[time-nuts] Measurement of Rubidiums

Bill Hawkins bill at iaxs.net
Mon Jun 9 21:14:34 EDT 2008


I live in a depression pretty much surrounded by old oaks. I have
SatStat
set to ignore anything below 30 degrees. Receivers are HP Z3801A's
with HP antennas 4 feet apart on one mast that takes them to the roof
line. Both see the same sat's but with different levels in the hundreds.
Lowest number is two, highest six.

I have two Racal 1992's operating. I use them in Phase A-B mode, with
one receiver to A and the other to B. The drift rate is slow, but they
do drift. I don't remember if there's a net drift, because I used them
against cesium and rubidium standards where there was a net drift, a few
years ago.

I suspect that your problem has to do with the way you are driving the
external standard input on the 1992. Try eliminating that problem by
using the internal standard and setting the function to Phase A-B.
You should see a number between 0 and 359 that has maybe 5 counts of
noise, but changes over hours, on the average.

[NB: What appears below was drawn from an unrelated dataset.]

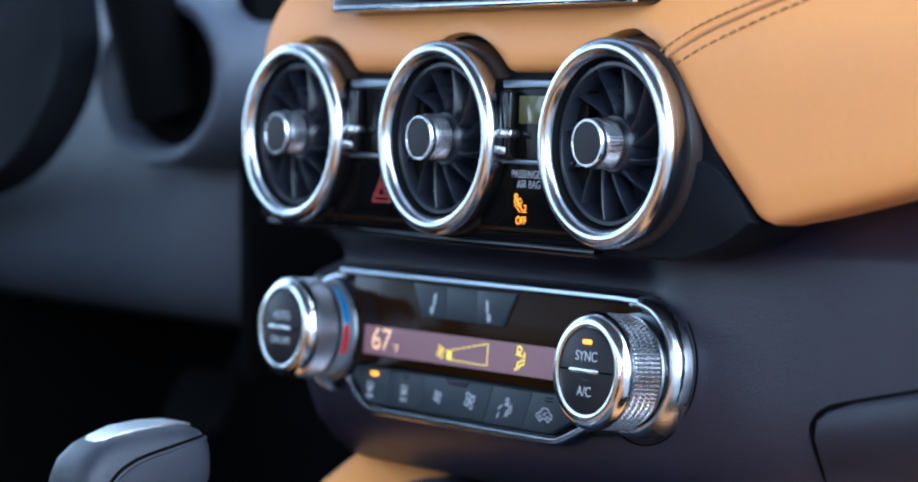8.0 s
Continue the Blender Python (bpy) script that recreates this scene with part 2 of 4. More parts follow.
def strokes(lines, w, z, m=None, h=0.0001):
    """Flat raised lines of width w; each line is a list of (x, y)."""
    bm = bmesh.new()
    for line in lines:
        P = [Vector((x, y)) for x, y in line]
        n = len(P)
        shut = n > 2 and (P[0] - P[-1]).length < 1e-7
        rings = []
        for i, p in enumerate(P):
            if shut:
                d = P[(i + 1) % (n - 1)] - P[(i - 1) % (n - 1)]
            else:
                d = P[min(i + 1, n - 1)] - P[max(i - 1, 0)]
            d.normalize()
            s = Vector((-d.y, d.x)) * w / 2
            a, c = p + s, p - s
            rings.append([(a.x, a.y, z), (c.x, c.y, z), (c.x, c.y, z + h), (a.x, a.y, z + h)])
        loft(rings, True, not shut, bm)
    if m is not None:
        bmesh.ops.transform(bm, matrix=m, verts=bm.verts)
    return bm


def arc(cx, cy, rx, ry, a0, a1, n=10):
    return [(cx + rx * cos(radians(a0 + (a1 - a0) * k / n)), cy + ry * sin(radians(a0 + (a1 - a0) * k / n))) for k in range(n + 1)]


def fan_icon(cx, cy, s):
    out = []
    for k in range(4):
        a = radians(20 + 90 * k)
        px, py = cx + 0.5 * s * cos(a), cy + 0.5 * s * sin(a)
        loop = []
        for i in range(11):
            b = 2 * pi * i / 10
            u, v = 0.48 * s * cos(b), 0.27 * s * sin(b)
            loop.append((px + u * cos(a + 0.5) - v * sin(a + 0.5), py + u * sin(a + 0.5) + v * cos(a + 0.5)))
        out.append(loop)
    return out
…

Tell us what you see when you compare two receivers and pairs of
receiver
and standard. Be sure that the 50 ohm terminator light is lit on the
1992
for inputs A and B.

If the numbers are unreasonable, tell us about the settings of your 1992
input options.

Bill Hawkins



-----Original Message-----
From: time-nuts-bounces at febo.com [mailto:time-nuts-bounces at febo.com] On
Behalf Of Jim Robbins
Sent: Monday, June 09, 2008 6:30 PM
To: time-nuts at febo.com
Subject: Re: [time-nuts] Measurement of Rubidiums

Hi all,

    Well, I have good news and bad news.
  
    The good news is that I believe I now know why I was getting the
strange readings on my Racal 1992 with the Thunderbolt GPS and/or the
Starloc II and my Rubidiums.  Neither GPS receiver was able to lock onto
enough satellites (if any).  The bad news is that that the failure to
lock is due to the location of my home/antenna out in the woods with the
HP GPS antenna up about 10 feet above the roof (i.e. 32 feet above
ground).  I am surrounded by trees in a sort of "race track" shaped
clearing, with the short axis closest woods being about 57 feet from the
antenna (both East and West sides) and having a height above the antenna
height of 38 to 48 feet.  The long axis woods is some 75 to 108 feet
from the antenna and having a height above the antenna height of between
18 feet (South) and 48 feet (North)!  The long and the short of it is
that the angle of view of the satellites is seriously blocked and varies
from 35 degrees to about 7 degrees in the South!

    Sorry that my contribution to the group is to reveal that you
probably can't use GPS if you live in a hole in the woods!  I've played
with the geometry and I'd need a very tall tower to get the angles all
down to 7 degrees or less.  I am discourged, to say the least.  Anyone
got any other ideas besides going back to Loran?